Irrespective of the type, silicon photonics modulators satisfy the bandwidth requirements of all modulation formats with low drive voltages and insertion losses.
Silicon Photonics Modulator Design
Silicon photonics modulator design is governed by basic waveguide technology. The earliest design of silicon photonics modulators consisted of a silicon guiding layer fabricated on a doped silicon substrate. The silicon substrate formed the lower waveguide boundary and exhibited a reduced refractive index through the plasma dispersion effect. The incorporation of silicon-on-insulator offers stronger optical confinement in optical modulators.

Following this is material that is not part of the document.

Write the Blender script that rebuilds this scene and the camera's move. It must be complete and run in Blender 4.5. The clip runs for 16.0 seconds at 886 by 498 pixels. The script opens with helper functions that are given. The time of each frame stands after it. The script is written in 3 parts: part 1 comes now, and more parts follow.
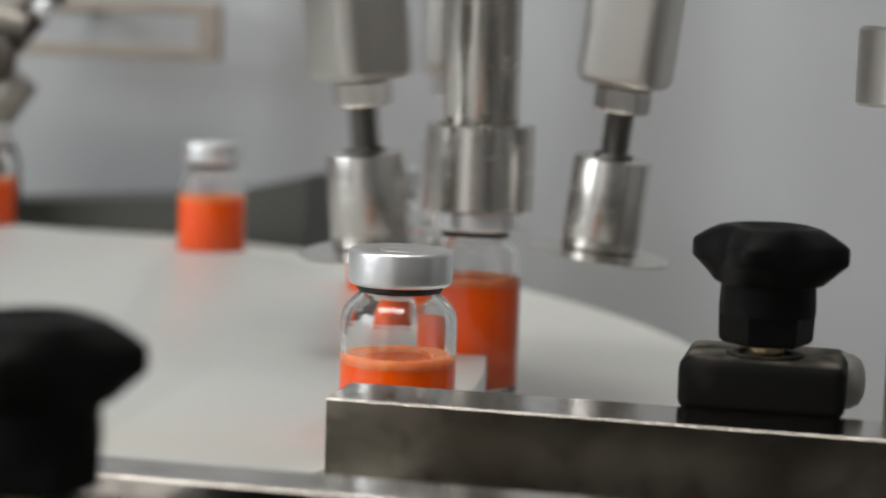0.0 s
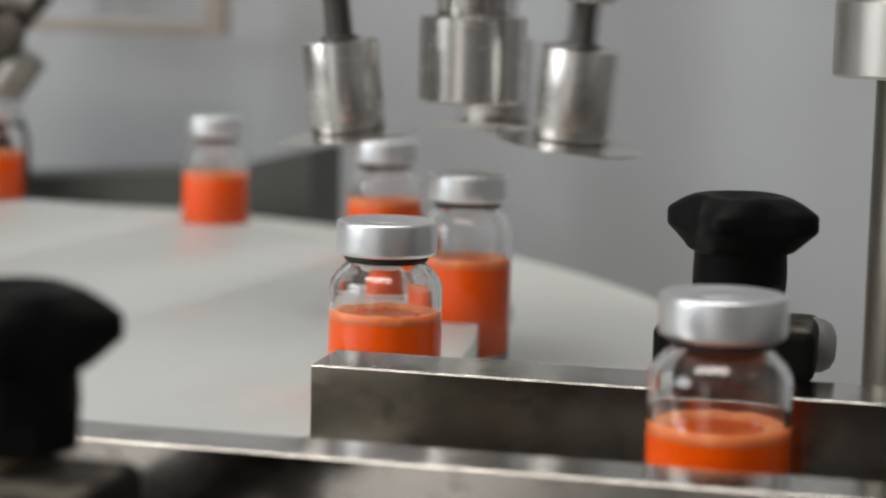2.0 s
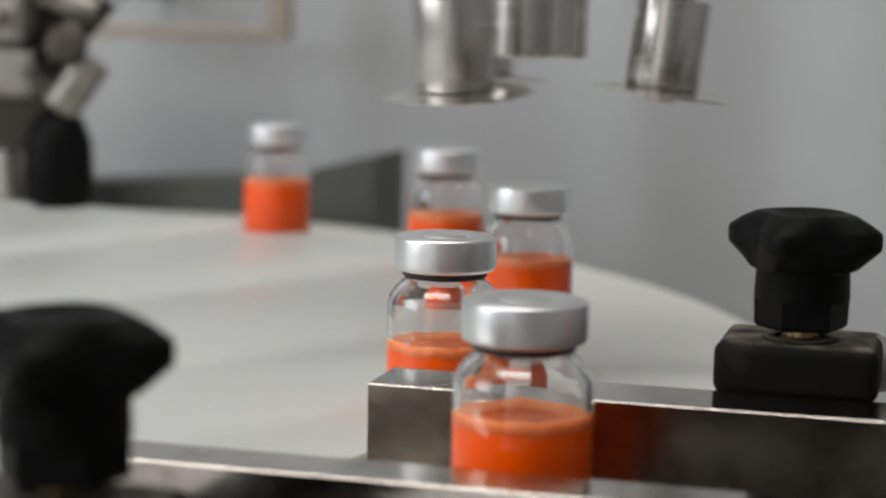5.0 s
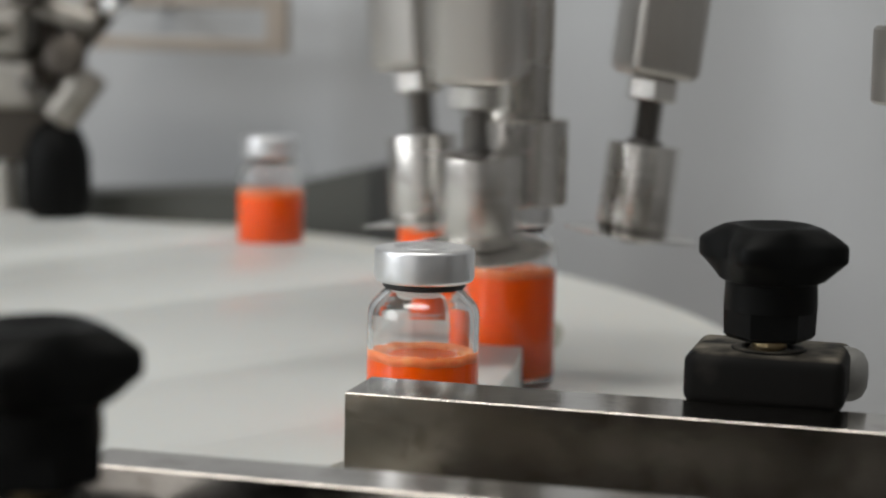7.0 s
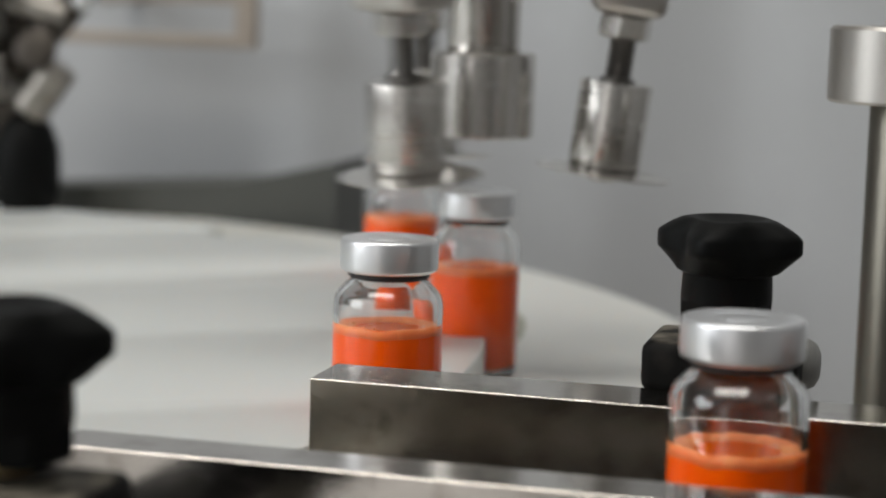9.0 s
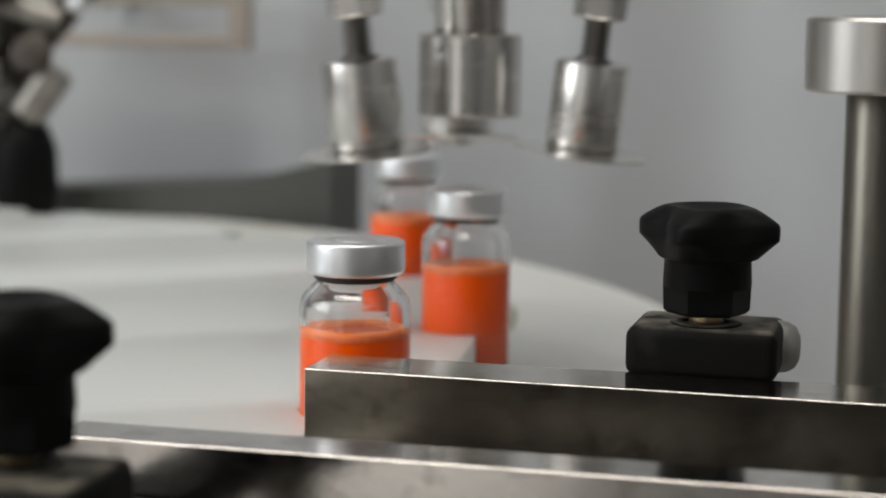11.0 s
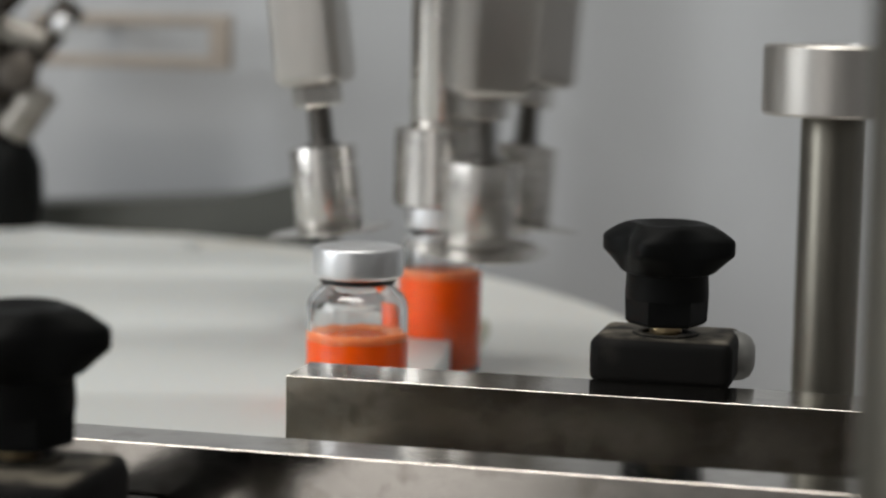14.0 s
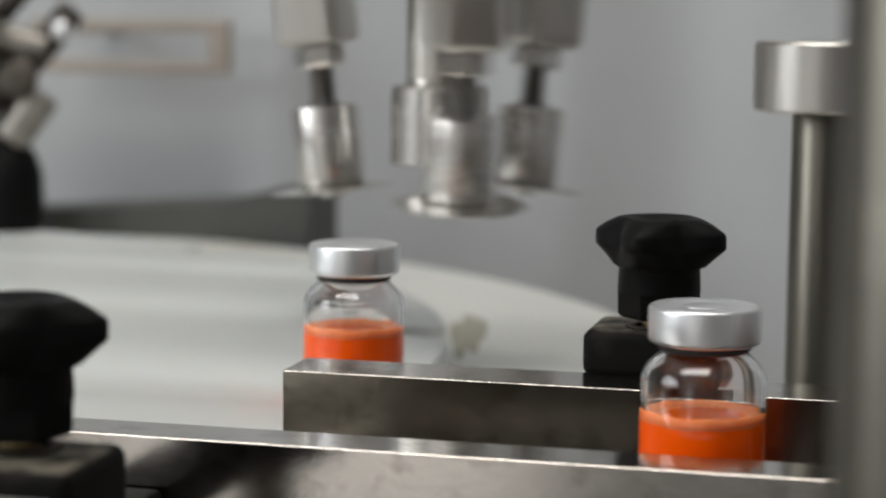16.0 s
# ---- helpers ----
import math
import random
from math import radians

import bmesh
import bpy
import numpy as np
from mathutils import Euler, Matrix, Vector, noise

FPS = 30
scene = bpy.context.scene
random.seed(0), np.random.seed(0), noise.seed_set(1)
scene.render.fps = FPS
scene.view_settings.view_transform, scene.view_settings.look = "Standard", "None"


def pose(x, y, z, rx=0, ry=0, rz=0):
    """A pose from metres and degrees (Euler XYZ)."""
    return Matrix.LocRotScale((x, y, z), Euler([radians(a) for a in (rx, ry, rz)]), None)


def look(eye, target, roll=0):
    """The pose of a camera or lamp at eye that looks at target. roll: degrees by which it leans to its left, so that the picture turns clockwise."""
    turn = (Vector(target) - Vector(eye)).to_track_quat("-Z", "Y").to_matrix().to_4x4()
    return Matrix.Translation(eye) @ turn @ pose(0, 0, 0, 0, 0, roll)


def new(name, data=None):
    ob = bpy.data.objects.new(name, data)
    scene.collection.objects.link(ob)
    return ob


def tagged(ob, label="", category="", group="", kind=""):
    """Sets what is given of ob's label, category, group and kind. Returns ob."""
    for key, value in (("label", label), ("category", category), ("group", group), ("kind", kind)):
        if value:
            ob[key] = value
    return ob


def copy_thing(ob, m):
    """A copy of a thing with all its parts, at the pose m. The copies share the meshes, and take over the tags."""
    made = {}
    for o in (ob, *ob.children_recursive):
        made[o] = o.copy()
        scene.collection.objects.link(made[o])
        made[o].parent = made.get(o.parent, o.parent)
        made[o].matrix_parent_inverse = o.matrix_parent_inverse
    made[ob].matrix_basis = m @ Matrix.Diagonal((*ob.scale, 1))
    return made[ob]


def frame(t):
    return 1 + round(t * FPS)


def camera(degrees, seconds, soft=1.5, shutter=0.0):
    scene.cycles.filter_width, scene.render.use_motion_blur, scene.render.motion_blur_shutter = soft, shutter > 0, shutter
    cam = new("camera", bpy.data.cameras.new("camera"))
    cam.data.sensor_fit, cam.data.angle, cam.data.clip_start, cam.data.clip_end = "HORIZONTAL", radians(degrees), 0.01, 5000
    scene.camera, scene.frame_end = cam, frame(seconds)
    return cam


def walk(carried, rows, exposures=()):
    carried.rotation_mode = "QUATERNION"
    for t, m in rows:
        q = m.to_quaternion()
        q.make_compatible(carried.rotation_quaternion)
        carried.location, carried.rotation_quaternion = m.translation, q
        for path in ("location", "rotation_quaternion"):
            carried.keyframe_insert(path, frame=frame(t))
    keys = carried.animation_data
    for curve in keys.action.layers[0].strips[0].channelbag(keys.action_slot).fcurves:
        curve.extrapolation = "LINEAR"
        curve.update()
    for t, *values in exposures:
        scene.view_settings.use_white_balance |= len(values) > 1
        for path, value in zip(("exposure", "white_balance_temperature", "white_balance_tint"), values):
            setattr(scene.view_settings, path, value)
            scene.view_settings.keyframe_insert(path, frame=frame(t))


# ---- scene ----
cam = camera(24.86, 16.0, soft=1.9, shutter=0.2)
cam.data.dof.use_dof = True
cam.data.dof.focus_distance = 0.385
cam.data.dof.aperture_fstop = 14.4
cam.data.dof.aperture_blades = 7
PATH = [
    (0, 0.09431, -0.38346, 0.08740, 12.576, -6.675, -1.864),
    (0.5, 0.09358, -0.38067, 0.08546, 12.256, -6.834, -1.853),
    (1, 0.09543, -0.38136, 0.08487, 12.473, -7.096, -1.651),
    (1.5, 0.10158, -0.38720, 0.08898, 12.695, -7.485, -1.465),
    (2, 0.10373, -0.39202, 0.08856, 13.174, -7.491, -1.391),
    (2.5, 0.10440, -0.38869, 0.08924, 12.978, -7.533, -1.725),
    (3, 0.10404, -0.38815, 0.09132, 13.602, -7.905, -1.225),
    (3.5, 0.10408, -0.38621, 0.09155, 13.659, -7.893, -1.271),
    (4, 0.10249, -0.38551, 0.09097, 14.023, -7.742, -1.128),
    (4.5, 0.10292, -0.38688, 0.09126, 14.819, -7.660, -1.169),
    (7, 0.11196, -0.39370, 0.09311, 15.335, -7.314, -1.184),
    (7.5, 0.11248, -0.39611, 0.09380, 15.076, -7.256, -1.147),
    (8, 0.11204, -0.39606, 0.09350, 14.852, -7.160, -1.615),
    (8.5, 0.11203, -0.39784, 0.09412, 14.590, -7.137, -1.362),
    (9, 0.11485, -0.40194, 0.09256, 14.402, -7.321, -1.762),
    (11.5, 0.11973, -0.41484, 0.09312, 14.456, -7.390, -0.572),
    (12, 0.12060, -0.41863, 0.09071, 14.658, -7.203, -0.674),
    (12.5, 0.12602, -0.42449, 0.09133, 14.321, -7.652, -0.658),
    (13, 0.12738, -0.43051, 0.09239, 13.707, -7.583, -0.799),
    (13.5, 0.12697, -0.43260, 0.09575, 13.500, -7.417, -0.815),
    (14, 0.12566, -0.43350, 0.09494, 13.721, -6.872, -1.009),
    (14.5, 0.12743, -0.43483, 0.09416, 14.304, -6.586, -0.495),
    (15, 0.12740, -0.43614, 0.09468, 14.339, -6.608, -0.834),
    (15.5, 0.12917, -0.43654, 0.09408, 14.048, -6.470, -0.534),
    (16, 0.12843, -0.43790, 0.09301, 13.789, -6.646, -0.660),
]
walk(cam, [(t, pose(x, y, z, 0, 0, yaw) @ pose(0, 0, 0, pitch) @ pose(0, 0, 0, 0, roll) @ pose(0, 0, 0, 90)) for t, x, y, z, yaw, pitch, roll in PATH])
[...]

The first plasma dispersion silicon photonics modulator was a p+-n-n+ modulator (shown in the figure below) proposed by Soref and Bennet. This modulator is composed of a single-mode silicon rib waveguide and is polarization independent. The interaction length of the plasma dispersion silicon modulator for a 𝜋 radian phase shift is less than 1mm. The modulator contains a buried block of silicon dioxide below the waveguide material. This acts as the lower waveguide boundary in this modulator design. The retained contact to the buried n+ substrate allows vertical current flow.
The p+-n-n+ modulator
Using silicon as a photonics material is a remarkable advancement in the electronics industry, as it has helped establish increased communication rates, gigahertz bandwidth, reduced energy per bit, and reduced footprints. The optical interconnects are the most outstanding achievement of silicon-based photonic technology, and silicon photonics modulators are the foundation of these interconnections. Apart from the plasma dispersion effects, various novel design approaches have been introduced in silicon photonics modulators over the years, providing significant improvements in parameters such as power consumption, modulation depth, and modulation bandwidth.